Will Box Wines Take Over the World?
Box wine finally deserves the frugal connoisseur's choice
Reviewed by Wes Marshall, Fri., Sept. 24, 2010

Will Box Wines Take Over the World?

It's been just over three years since we did one of our first major tastings of box wines ("Sipping From the Spigot," Aug. 10, 2007), and the quality just keeps getting better and better. One of the better brands, Bota Box, whose wines all run about $18 per box, makes a couple of wines that are so good you could usually fool folks into thinking they are drinking wine that costs more than $10 a bottle instead of a $4.50 equivalent. The Pinot Grigio is a perfect example. It's a California wine, so it won't taste as good as the gold standard from northeastern Italy, but nor will it taste as watery as the majority of other Italian versions. The Old Vine Zinfandel is an even bigger surprise.
Delicato Family Vineyards, Bota's owners, also makes Gnarly Head Old Vine Zin, and the taste similarity is amazing given the price disparity.
Pepperwood Grove's Big Green Box is a play on its eco-friendly container. (It should be pointed out that most all box wines are more eco-friendly than bottled wines, if only for reducing the weight for transport and avoiding the glass-making process). Pepperwood Grove's $7-a-bottle wines have always tasted like $10-12 wines, but the box wines do too, and they run $18 for the equivalent of four bottles. The California Chardonnay and Chilean Cabernet Sauvignon both possess that rarest of attributes in an inexpensive wine: palate-cleansing acidity.

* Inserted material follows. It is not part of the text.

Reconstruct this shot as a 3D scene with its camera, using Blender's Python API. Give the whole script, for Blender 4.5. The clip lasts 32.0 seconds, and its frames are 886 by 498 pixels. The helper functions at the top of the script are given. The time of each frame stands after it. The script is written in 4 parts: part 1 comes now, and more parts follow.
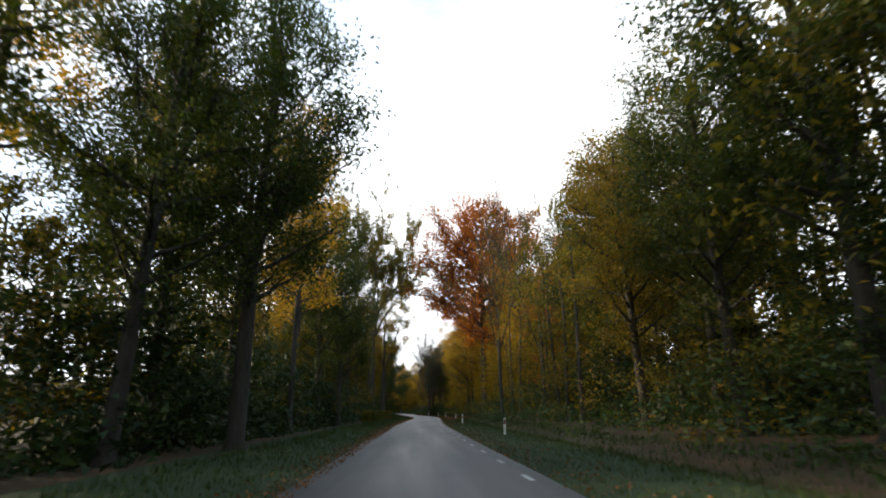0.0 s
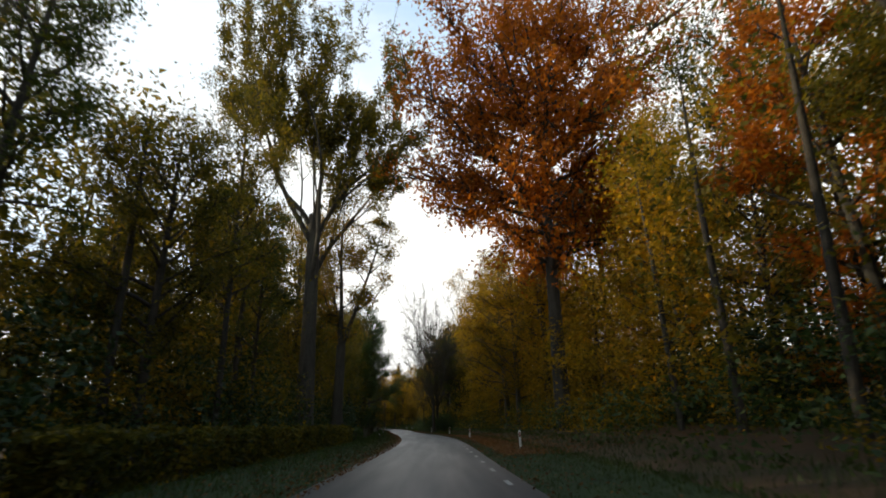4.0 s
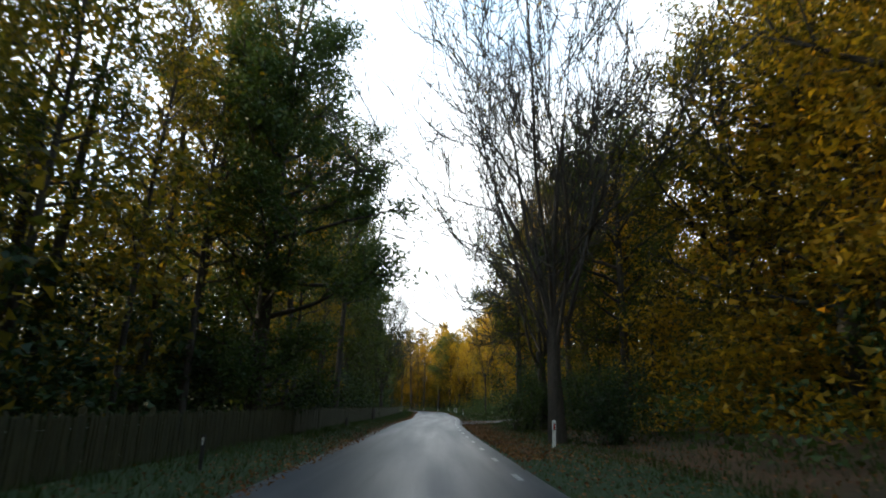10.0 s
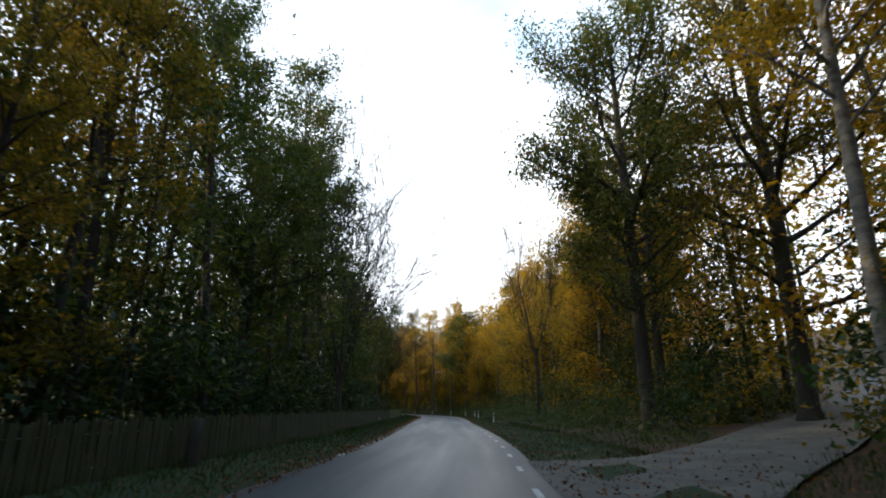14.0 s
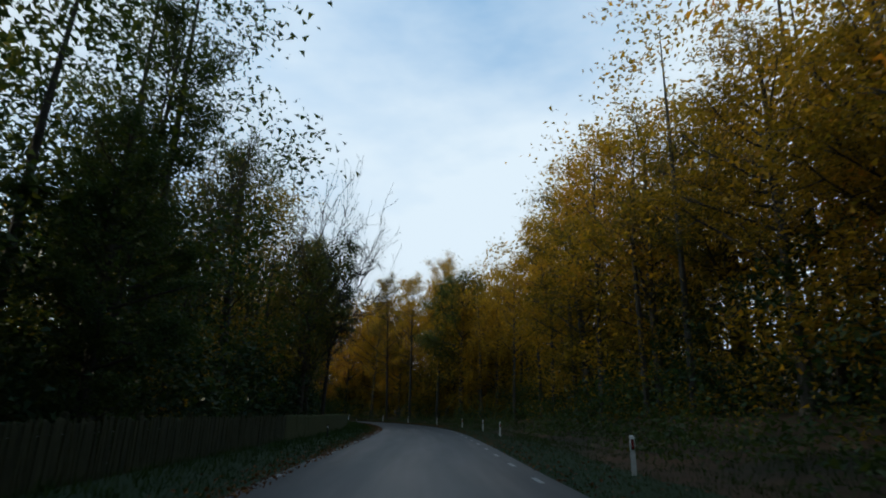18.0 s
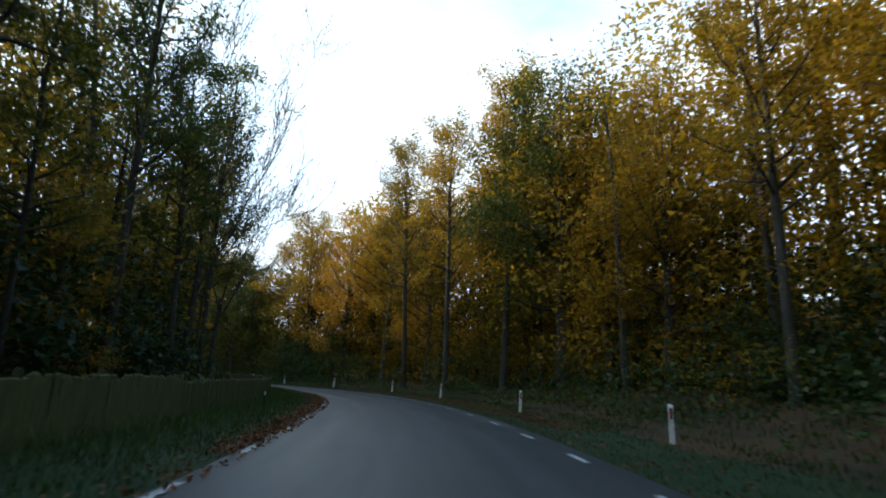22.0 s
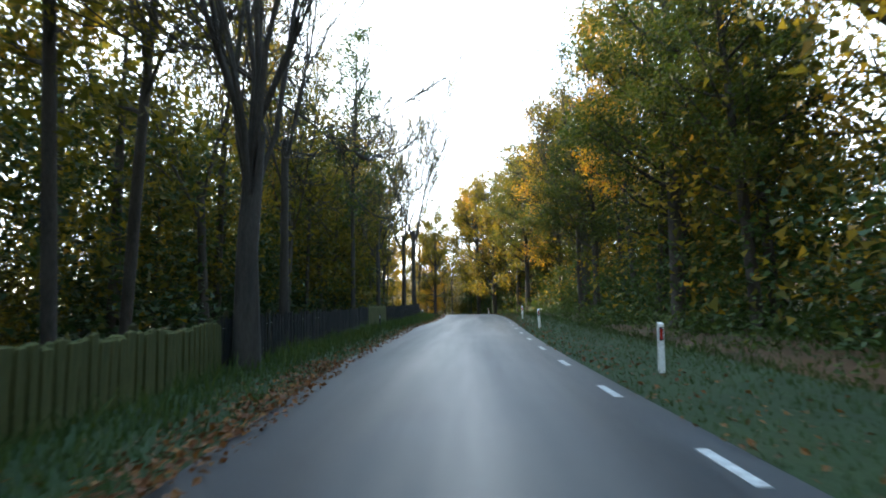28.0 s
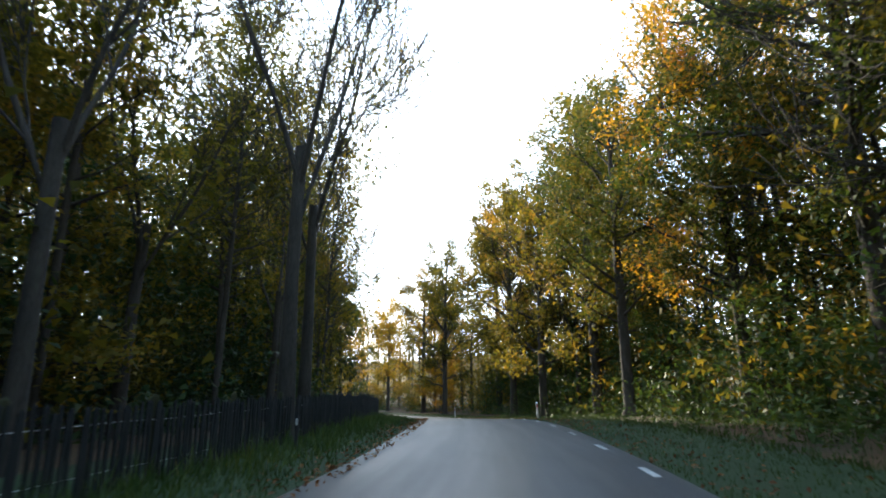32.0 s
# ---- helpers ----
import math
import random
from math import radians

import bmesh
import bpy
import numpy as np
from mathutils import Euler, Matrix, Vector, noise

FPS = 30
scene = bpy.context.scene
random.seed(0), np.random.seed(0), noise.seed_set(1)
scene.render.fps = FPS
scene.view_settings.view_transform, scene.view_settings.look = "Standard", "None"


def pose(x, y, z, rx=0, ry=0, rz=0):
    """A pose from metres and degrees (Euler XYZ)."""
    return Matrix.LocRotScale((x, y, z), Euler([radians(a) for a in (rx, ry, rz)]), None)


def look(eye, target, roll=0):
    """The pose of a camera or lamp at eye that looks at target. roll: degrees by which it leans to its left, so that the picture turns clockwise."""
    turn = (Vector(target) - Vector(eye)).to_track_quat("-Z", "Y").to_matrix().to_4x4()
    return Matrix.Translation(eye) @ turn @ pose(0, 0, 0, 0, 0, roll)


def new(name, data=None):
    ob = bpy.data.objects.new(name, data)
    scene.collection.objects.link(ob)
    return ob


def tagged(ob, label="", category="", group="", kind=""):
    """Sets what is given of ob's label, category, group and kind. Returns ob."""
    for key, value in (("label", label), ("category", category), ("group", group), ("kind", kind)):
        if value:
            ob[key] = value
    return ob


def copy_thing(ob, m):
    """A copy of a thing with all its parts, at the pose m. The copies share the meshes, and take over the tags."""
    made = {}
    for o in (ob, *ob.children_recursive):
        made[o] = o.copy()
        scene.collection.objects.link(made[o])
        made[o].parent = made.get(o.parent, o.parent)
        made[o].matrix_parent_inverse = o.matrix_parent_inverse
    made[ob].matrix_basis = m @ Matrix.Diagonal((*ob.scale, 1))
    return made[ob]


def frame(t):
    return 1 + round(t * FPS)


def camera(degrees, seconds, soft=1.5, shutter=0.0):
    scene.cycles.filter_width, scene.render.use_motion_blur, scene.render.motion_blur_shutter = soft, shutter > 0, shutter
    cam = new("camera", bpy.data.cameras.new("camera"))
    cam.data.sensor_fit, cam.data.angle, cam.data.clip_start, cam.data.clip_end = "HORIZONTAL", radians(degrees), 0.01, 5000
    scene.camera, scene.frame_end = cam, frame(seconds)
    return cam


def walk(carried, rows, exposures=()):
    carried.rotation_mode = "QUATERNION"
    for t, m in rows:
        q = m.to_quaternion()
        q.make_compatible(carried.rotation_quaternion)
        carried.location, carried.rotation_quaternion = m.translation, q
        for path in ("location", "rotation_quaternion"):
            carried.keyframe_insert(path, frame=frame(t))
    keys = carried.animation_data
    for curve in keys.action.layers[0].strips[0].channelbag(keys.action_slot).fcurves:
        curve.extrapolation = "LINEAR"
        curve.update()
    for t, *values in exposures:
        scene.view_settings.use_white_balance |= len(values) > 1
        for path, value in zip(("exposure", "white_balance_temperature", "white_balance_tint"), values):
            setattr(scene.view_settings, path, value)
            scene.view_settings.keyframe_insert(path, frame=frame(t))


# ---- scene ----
cam = camera(77.73, 32.0, soft=1.9, shutter=0.22)
# seconds, eye, then the turn in degrees
PATH = [
    (0.0, 0.00, 0.00, 1.302, 106.39, 0.43, -1.09),
    (0.5, -0.20, 7.24, 1.297, 106.90, -0.10, -0.29),
    (1.0, -0.43, 14.53, 1.294, 107.83, 0.81, 0.46),
    (1.5, -0.65, 21.96, 1.296, 108.25, 1.41, 0.74),
    (2.0, -0.80, 29.54, 1.300, 108.48, 1.22, 0.26),
    (2.5, -0.89, 37.27, 1.313, 108.02, 1.30, -0.62),
    (3.0, -0.89, 45.02, 1.312, 107.79, 1.43, -1.29),
    (3.5, -0.96, 52.64, 1.287, 107.65, 1.53, -1.30),
    (5.5, -0.02, 83.61, 1.298, 108.09, 0.68, 1.07),
    (6.0, -0.16, 90.85, 1.297, 107.60, 1.17, 1.71),
    (6.5, -0.36, 98.00, 1.298, 107.31, 0.95, 2.17),
    (7.0, -0.62, 105.03, 1.297, 107.60, 1.49, 2.42),
    (7.5, -0.91, 111.91, 1.295, 107.82, 1.50, 2.48),
    (8.0, -1.34, 118.60, 1.281, 107.41, 0.47, 2.07),
    (8.5, -1.86, 125.04, 1.300, 106.95, 1.49, 3.10),
    (9.0, -2.55, 131.19, 1.310, 106.56, 0.26, 3.26),
    (9.5, -2.91, 136.97, 1.314, 106.09, 0.03, 3.88),
    (10.0, -3.28, 142.34, 1.315, 105.98, -0.75, 4.32),
    (10.5, -3.74, 147.48, 1.285, 105.64, -0.53, 4.68),
    (11.0, -4.35, 152.43, 1.281, 105.93, 0.07, 5.10),
    (11.5, -4.69, 157.05, 1.303, 106.05, 0.33, 5.35),
    (12.0, -4.99, 161.59, 1.296, 105.87, 0.78, 5.68),
    (12.5, -5.36, 166.27, 1.277, 105.71, 1.22, 5.70),
    (13.0, -5.74, 171.04, 1.298, 105.99, 0.97, 5.90),
    (13.5, -6.14, 175.85, 1.308, 106.17, -0.18, 5.58),
    (15.5, -7.12, 195.41, 1.297, 105.57, 0.83, 6.14),
    (16.0, -7.81, 200.54, 1.294, 104.98, 0.90, 5.12),
    (16.5, -8.54, 205.67, 1.301, 106.04, -0.47, 4.88),
    (17.0, -9.31, 210.87, 1.301, 105.99, -0.07, 4.41),
    (17.5, -9.96, 216.08, 1.298, 106.37, -0.44, 4.06),
    (18.0, -10.58, 221.31, 1.304, 106.74, -1.10, 3.72),
    (18.5, -11.12, 226.55, 1.303, 106.23, 0.57, 3.92),
    (19.0, -11.71, 231.81, 1.307, 105.38, 0.84, 3.93),
    (19.5, -12.28, 237.18, 1.304, 104.51, 1.01, 3.82),
    (20.0, -12.93, 242.73, 1.304, 104.12, 1.11, 3.66),
    (20.5, -13.55, 248.50, 1.249, 103.74, 0.53, 3.77),
    (21.0, -14.16, 254.58, 1.269, 103.05, -0.15, 4.16),
    (21.5, -14.87, 260.73, 1.300, 102.89, -0.60, 5.22),
    (22.0, -15.80, 266.74, 1.317, 103.15, -2.14, 7.81),
    (22.5, -16.77, 272.63, 1.309, 103.35, -3.79, 11.85),
    (23.0, -17.99, 278.47, 1.289, 102.40, -3.66, 16.56),
    (23.5, -19.39, 284.12, 1.316, 101.03, -3.63, 20.58),
    (24.0, -21.13, 289.52, 1.295, 100.14, -3.44, 25.12),
    (24.5, -23.03, 294.59, 1.283, 99.20, -4.00, 28.83),
    (25.0, -25.30, 299.32, 1.260, 98.00, -4.12, 33.84),
    (25.5, -27.55, 303.39, 1.316, 97.20, -3.41, 38.48),
    (26.0, -29.99, 307.03, 1.266, 96.94, -3.61, 43.24),
    (26.5, -32.63, 310.27, 1.287, 96.31, -2.54, 46.81),
    (28.5, -48.07, 322.89, 1.338, 95.64, 1.34, 53.41),
    (29.0, -51.45, 325.78, 1.337, 96.06, 1.53, 53.97),
    (29.5, -54.75, 328.64, 1.284, 96.22, 1.14, 55.00),
    (30.0, -58.20, 331.54, 1.278, 97.15, 1.14, 55.43),
    (30.5, -61.59, 334.45, 1.282, 98.28, 1.07, 55.46),
    (31.0, -64.86, 337.35, 1.269, 99.70, 1.07, 56.09),
    (31.5, -67.90, 340.18, 1.304, 102.08, 0.89, 55.85),
    (32.0, -71.00, 342.86, 1.301, 104.07, 0.12, 55.69),
]
EXPOSURES = [(0.0, 0.6, 6200, 9), (1.5, -0.1, 6300, 8), (3.5, -0.15, 6600, 8), (5.5, 0.65, 6300, 8), (7.0, 0.6, 6200, 7), (9.0, 0.15, 6200, 5), (10.5, 1.3, 6000, 5),
             (12.0, 1.45, 5900, 6), (13.5, 0.9, 5900, 8), (15.5, -0.2, 5800, 6), (18.0, -0.65, 5500, 2), (20.5, -0.65, 5300, -1), (22.0, 0.45, 5400, 1),
             (24.0, 1.5, 5700, 4), (25.0, 1.75, 5700, 4), (26.5, 1.9, 5600, 3), (29.5, 2.0, 5600, 4), (31.0, 1.95, 5600, 5), (32.0, 1.6, 5500, 5)]
walk(cam, [(t, pose(*p)) for t, *p in PATH], EXPOSURES)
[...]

The Bota Box wines are all over town now, and the Pepperwood Grove wines will be shortly. For anyone who relishes a nice wine at an unbeatable price, these are well worth trying. If you usually drink wines in the $10-15 range, these wines will come as a pleasant surprise. And, of course, the original reason for box wines is that they show no degradation after a month of being open. Try that with a bottle!